To do: Restate the listing below word for word, omitting any images.

START Data extract

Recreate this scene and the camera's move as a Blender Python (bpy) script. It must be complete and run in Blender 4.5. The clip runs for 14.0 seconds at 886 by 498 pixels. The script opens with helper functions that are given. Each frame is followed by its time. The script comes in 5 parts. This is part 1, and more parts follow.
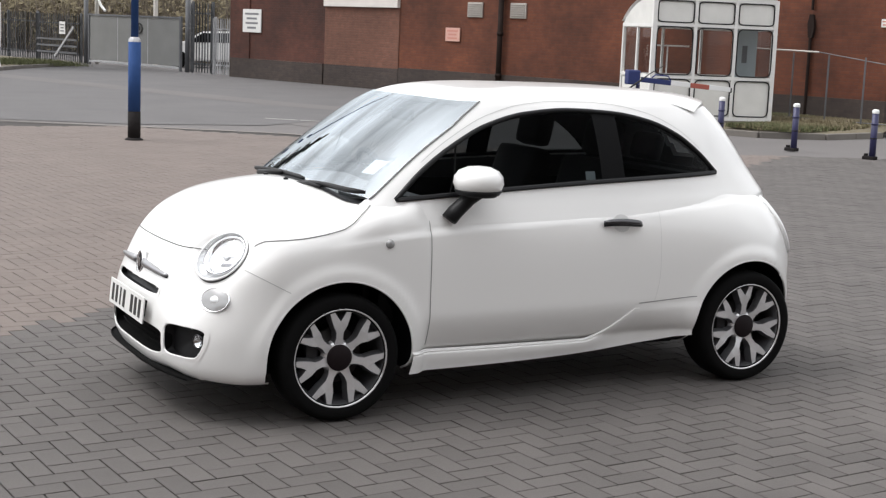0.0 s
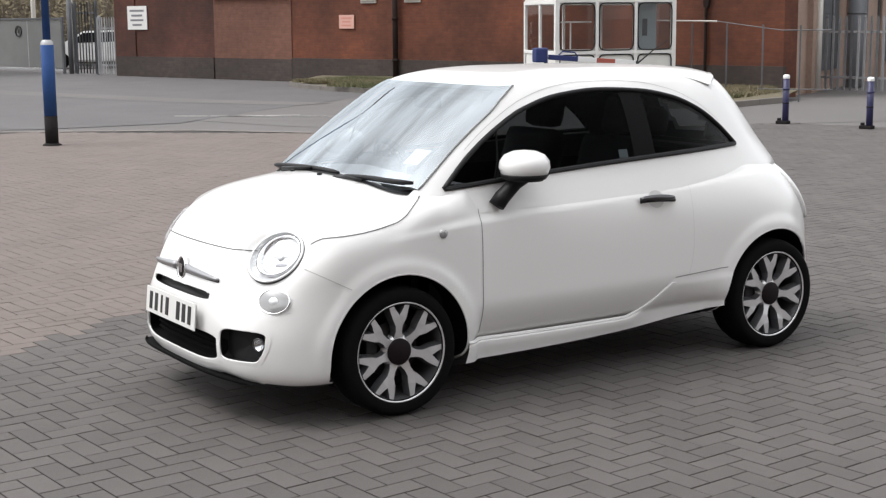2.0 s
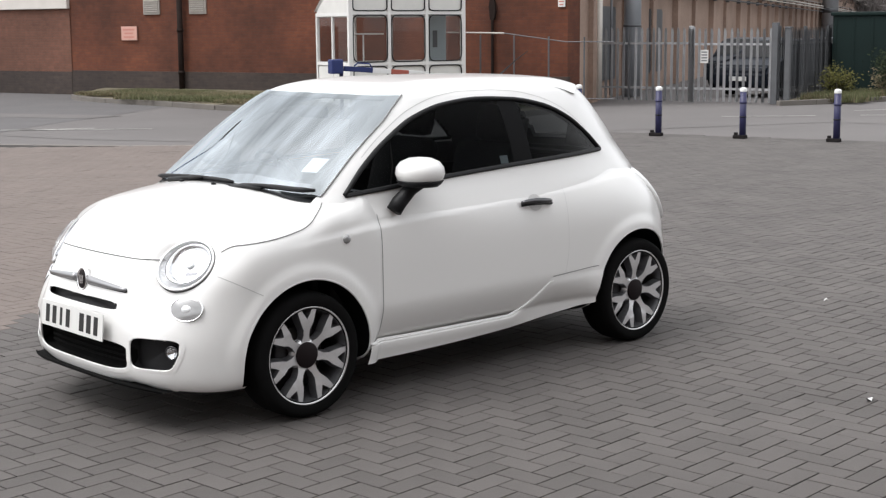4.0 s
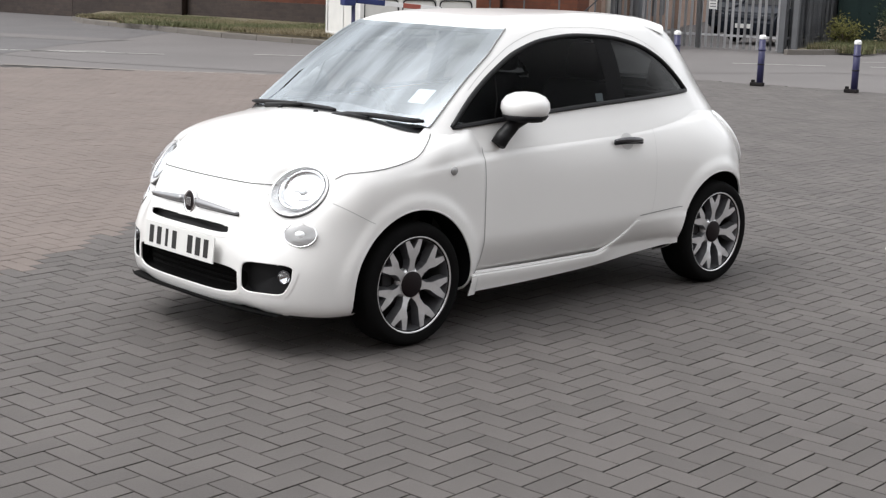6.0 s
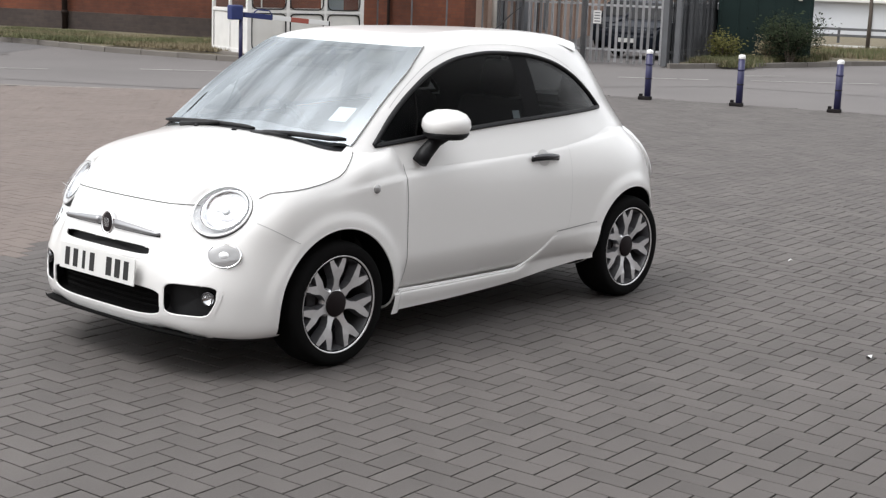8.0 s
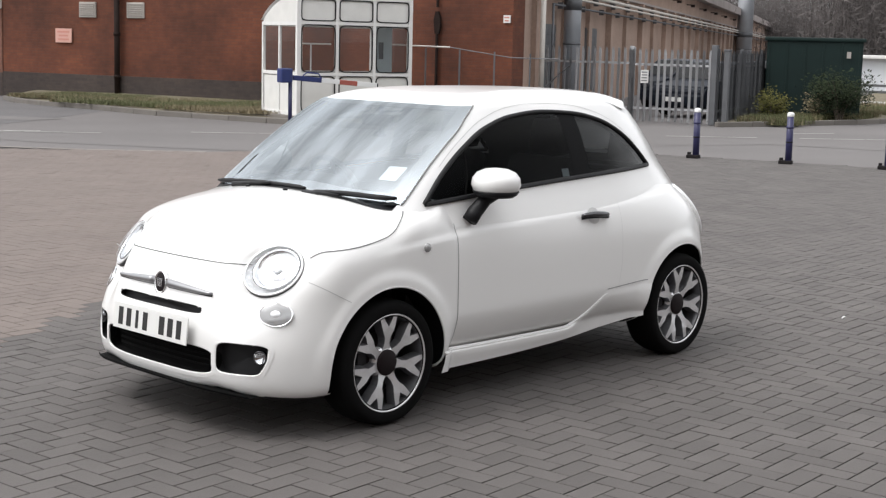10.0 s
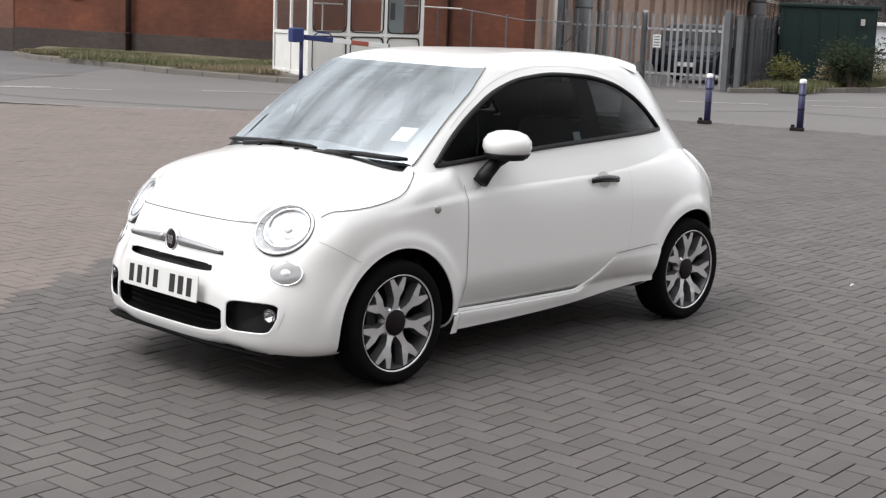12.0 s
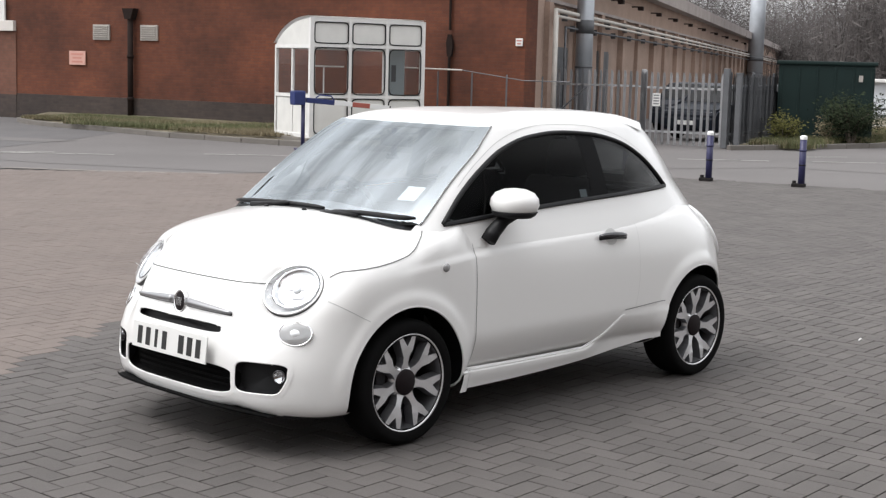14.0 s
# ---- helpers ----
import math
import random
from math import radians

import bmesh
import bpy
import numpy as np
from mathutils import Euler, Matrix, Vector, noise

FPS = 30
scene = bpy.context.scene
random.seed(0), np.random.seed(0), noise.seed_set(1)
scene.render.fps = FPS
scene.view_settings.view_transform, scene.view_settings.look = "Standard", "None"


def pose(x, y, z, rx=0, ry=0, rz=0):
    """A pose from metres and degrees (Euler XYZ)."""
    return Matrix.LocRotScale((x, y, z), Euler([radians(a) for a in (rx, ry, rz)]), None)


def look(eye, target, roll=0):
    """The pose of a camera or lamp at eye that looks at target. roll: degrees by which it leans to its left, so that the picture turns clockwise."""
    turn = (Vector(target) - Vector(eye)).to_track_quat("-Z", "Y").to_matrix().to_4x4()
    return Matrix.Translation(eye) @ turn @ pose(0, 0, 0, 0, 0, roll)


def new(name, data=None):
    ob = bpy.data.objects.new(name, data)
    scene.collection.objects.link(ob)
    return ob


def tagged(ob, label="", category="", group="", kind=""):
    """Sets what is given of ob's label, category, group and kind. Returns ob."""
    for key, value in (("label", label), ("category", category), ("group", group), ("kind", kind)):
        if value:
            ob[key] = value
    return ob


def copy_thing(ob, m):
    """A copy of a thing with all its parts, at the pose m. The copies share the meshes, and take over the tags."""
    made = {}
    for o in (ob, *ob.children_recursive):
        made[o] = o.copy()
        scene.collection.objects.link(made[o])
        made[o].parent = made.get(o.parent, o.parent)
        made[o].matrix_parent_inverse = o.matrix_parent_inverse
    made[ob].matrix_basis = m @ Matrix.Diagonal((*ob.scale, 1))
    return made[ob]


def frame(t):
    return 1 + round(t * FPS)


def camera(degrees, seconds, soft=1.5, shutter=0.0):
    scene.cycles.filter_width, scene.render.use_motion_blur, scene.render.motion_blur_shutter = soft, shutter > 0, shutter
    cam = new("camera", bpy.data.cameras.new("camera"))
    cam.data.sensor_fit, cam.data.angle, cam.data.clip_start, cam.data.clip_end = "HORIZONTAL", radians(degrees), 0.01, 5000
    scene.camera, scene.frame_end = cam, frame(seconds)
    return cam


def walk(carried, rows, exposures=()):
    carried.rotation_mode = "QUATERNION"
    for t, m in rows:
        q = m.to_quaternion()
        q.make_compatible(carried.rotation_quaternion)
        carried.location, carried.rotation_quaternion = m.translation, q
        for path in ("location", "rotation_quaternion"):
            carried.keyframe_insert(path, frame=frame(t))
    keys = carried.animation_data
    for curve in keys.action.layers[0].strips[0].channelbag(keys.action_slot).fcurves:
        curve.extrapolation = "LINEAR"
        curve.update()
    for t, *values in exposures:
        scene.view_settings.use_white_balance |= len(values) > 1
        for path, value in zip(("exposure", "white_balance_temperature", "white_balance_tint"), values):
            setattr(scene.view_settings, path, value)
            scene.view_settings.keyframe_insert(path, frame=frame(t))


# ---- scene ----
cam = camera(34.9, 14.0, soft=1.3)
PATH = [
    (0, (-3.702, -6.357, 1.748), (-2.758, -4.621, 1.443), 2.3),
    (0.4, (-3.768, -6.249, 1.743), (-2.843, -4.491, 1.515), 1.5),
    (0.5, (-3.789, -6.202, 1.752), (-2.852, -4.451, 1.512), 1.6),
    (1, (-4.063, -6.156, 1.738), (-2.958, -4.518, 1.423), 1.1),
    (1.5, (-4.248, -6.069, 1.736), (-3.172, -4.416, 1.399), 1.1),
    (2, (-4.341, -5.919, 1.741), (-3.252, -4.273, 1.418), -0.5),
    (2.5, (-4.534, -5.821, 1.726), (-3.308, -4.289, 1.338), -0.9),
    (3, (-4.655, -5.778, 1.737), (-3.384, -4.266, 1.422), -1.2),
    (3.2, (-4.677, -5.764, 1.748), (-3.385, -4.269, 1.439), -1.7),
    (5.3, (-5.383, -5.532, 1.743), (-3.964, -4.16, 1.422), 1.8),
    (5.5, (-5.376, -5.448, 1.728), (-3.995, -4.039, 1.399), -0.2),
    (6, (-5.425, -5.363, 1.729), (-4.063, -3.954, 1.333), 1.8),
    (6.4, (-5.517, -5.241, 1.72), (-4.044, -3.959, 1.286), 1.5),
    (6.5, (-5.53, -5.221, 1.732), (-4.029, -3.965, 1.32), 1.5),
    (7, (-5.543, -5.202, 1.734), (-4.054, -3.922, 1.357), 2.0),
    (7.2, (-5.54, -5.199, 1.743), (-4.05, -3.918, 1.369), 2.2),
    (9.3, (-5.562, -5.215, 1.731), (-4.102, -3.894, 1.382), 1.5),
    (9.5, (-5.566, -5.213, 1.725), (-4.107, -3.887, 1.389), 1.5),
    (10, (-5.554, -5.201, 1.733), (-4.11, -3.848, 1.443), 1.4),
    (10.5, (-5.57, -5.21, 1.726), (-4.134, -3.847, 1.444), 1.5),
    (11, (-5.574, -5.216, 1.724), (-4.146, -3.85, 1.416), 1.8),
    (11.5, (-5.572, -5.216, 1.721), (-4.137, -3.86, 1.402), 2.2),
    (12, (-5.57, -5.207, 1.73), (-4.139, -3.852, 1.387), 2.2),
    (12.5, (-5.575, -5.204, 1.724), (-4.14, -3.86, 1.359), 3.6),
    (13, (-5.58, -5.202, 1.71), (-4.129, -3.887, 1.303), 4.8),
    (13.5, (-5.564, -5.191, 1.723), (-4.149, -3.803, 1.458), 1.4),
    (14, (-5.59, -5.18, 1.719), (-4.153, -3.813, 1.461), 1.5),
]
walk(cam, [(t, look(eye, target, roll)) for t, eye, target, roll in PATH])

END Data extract

Task result:
Recreate this scene and the camera's move as a Blender Python (bpy) script. It must be complete and run in Blender 4.5. The clip runs for 14.0 seconds at 886 by 498 pixels. The script opens with helper functions that are given. Each frame is followed by its time. The script comes in 5 parts. This is part 1, and more parts follow.
0.0 s
2.0 s
4.0 s
6.0 s
8.0 s
10.0 s
12.0 s
14.0 s
# ---- helpers ----
import math
import random
from math import radians

import bmesh
import bpy
import numpy as np
from mathutils import Euler, Matrix, Vector, noise

FPS = 30
scene = bpy.context.scene
random.seed(0), np.random.seed(0), noise.seed_set(1)
scene.render.fps = FPS
scene.view_settings.view_transform, scene.view_settings.look = "Standard", "None"


def pose(x, y, z, rx=0, ry=0, rz=0):
    """A pose from metres and degrees (Euler XYZ)."""
    return Matrix.LocRotScale((x, y, z), Euler([radians(a) for a in (rx, ry, rz)]), None)


def look(eye, target, roll=0):
    """The pose of a camera or lamp at eye that looks at target. roll: degrees by which it leans to its left, so that the picture turns clockwise."""
    turn = (Vector(target) - Vector(eye)).to_track_quat("-Z", "Y").to_matrix().to_4x4()
    return Matrix.Translation(eye) @ turn @ pose(0, 0, 0, 0, 0, roll)


def new(name, data=None):
    ob = bpy.data.objects.new(name, data)
    scene.collection.objects.link(ob)
    return ob


def tagged(ob, label="", category="", group="", kind=""):
    """Sets what is given of ob's label, category, group and kind. Returns ob."""
    for key, value in (("label", label), ("category", category), ("group", group), ("kind", kind)):
        if value:
            ob[key] = value
    return ob


def copy_thing(ob, m):
    """A copy of a thing with all its parts, at the pose m. The copies share the meshes, and take over the tags."""
    made = {}
    for o in (ob, *ob.children_recursive):
        made[o] = o.copy()
        scene.collection.objects.link(made[o])
        made[o].parent = made.get(o.parent, o.parent)
        made[o].matrix_parent_inverse = o.matrix_parent_inverse
    made[ob].matrix_basis = m @ Matrix.Diagonal((*ob.scale, 1))
    return made[ob]


def frame(t):
    return 1 + round(t * FPS)


def camera(degrees, seconds, soft=1.5, shutter=0.0):
    scene.cycles.filter_width, scene.render.use_motion_blur, scene.render.motion_blur_shutter = soft, shutter > 0, shutter
    cam = new("camera", bpy.data.cameras.new("camera"))
    cam.data.sensor_fit, cam.data.angle, cam.data.clip_start, cam.data.clip_end = "HORIZONTAL", radians(degrees), 0.01, 5000
    scene.camera, scene.frame_end = cam, frame(seconds)
    return cam


def walk(carried, rows, exposures=()):
    carried.rotation_mode = "QUATERNION"
    for t, m in rows:
        q = m.to_quaternion()
        q.make_compatible(carried.rotation_quaternion)
        carried.location, carried.rotation_quaternion = m.translation, q
        for path in ("location", "rotation_quaternion"):
            carried.keyframe_insert(path, frame=frame(t))
    keys = carried.animation_data
    for curve in keys.action.layers[0].strips[0].channelbag(keys.action_slot).fcurves:
        curve.extrapolation = "LINEAR"
        curve.update()
    for t, *values in exposures:
        scene.view_settings.use_white_balance |= len(values) > 1
        for path, value in zip(("exposure", "white_balance_temperature", "white_balance_tint"), values):
            setattr(scene.view_settings, path, value)
            scene.view_settings.keyframe_insert(path, frame=frame(t))


# ---- scene ----
cam = camera(34.9, 14.0, soft=1.3)
PATH = [
    (0, (-3.702, -6.357, 1.748), (-2.758, -4.621, 1.443), 2.3),
    (0.4, (-3.768, -6.249, 1.743), (-2.843, -4.491, 1.515), 1.5),
    (0.5, (-3.789, -6.202, 1.752), (-2.852, -4.451, 1.512), 1.6),
    (1, (-4.063, -6.156, 1.738), (-2.958, -4.518, 1.423), 1.1),
    (1.5, (-4.248, -6.069, 1.736), (-3.172, -4.416, 1.399), 1.1),
    (2, (-4.341, -5.919, 1.741), (-3.252, -4.273, 1.418), -0.5),
    (2.5, (-4.534, -5.821, 1.726), (-3.308, -4.289, 1.338), -0.9),
    (3, (-4.655, -5.778, 1.737), (-3.384, -4.266, 1.422), -1.2),
    (3.2, (-4.677, -5.764, 1.748), (-3.385, -4.269, 1.439), -1.7),
    (5.3, (-5.383, -5.532, 1.743), (-3.964, -4.16, 1.422), 1.8),
    (5.5, (-5.376, -5.448, 1.728), (-3.995, -4.039, 1.399), -0.2),
    (6, (-5.425, -5.363, 1.729), (-4.063, -3.954, 1.333), 1.8),
    (6.4, (-5.517, -5.241, 1.72), (-4.044, -3.959, 1.286), 1.5),
    (6.5, (-5.53, -5.221, 1.732), (-4.029, -3.965, 1.32), 1.5),
    (7, (-5.543, -5.202, 1.734), (-4.054, -3.922, 1.357), 2.0),
    (7.2, (-5.54, -5.199, 1.743), (-4.05, -3.918, 1.369), 2.2),
    (9.3, (-5.562, -5.215, 1.731), (-4.102, -3.894, 1.382), 1.5),
    (9.5, (-5.566, -5.213, 1.725), (-4.107, -3.887, 1.389), 1.5),
    (10, (-5.554, -5.201, 1.733), (-4.11, -3.848, 1.443), 1.4),
    (10.5, (-5.57, -5.21, 1.726), (-4.134, -3.847, 1.444), 1.5),
    (11, (-5.574, -5.216, 1.724), (-4.146, -3.85, 1.416), 1.8),
    (11.5, (-5.572, -5.216, 1.721), (-4.137, -3.86, 1.402), 2.2),
    (12, (-5.57, -5.207, 1.73), (-4.139, -3.852, 1.387), 2.2),
    (12.5, (-5.575, -5.204, 1.724), (-4.14, -3.86, 1.359), 3.6),
    (13, (-5.58, -5.202, 1.71), (-4.129, -3.887, 1.303), 4.8),
    (13.5, (-5.564, -5.191, 1.723), (-4.149, -3.803, 1.458), 1.4),
    (14, (-5.59, -5.18, 1.719), (-4.153, -3.813, 1.461), 1.5),
]
walk(cam, [(t, look(eye, target, roll)) for t, eye, target, roll in PATH])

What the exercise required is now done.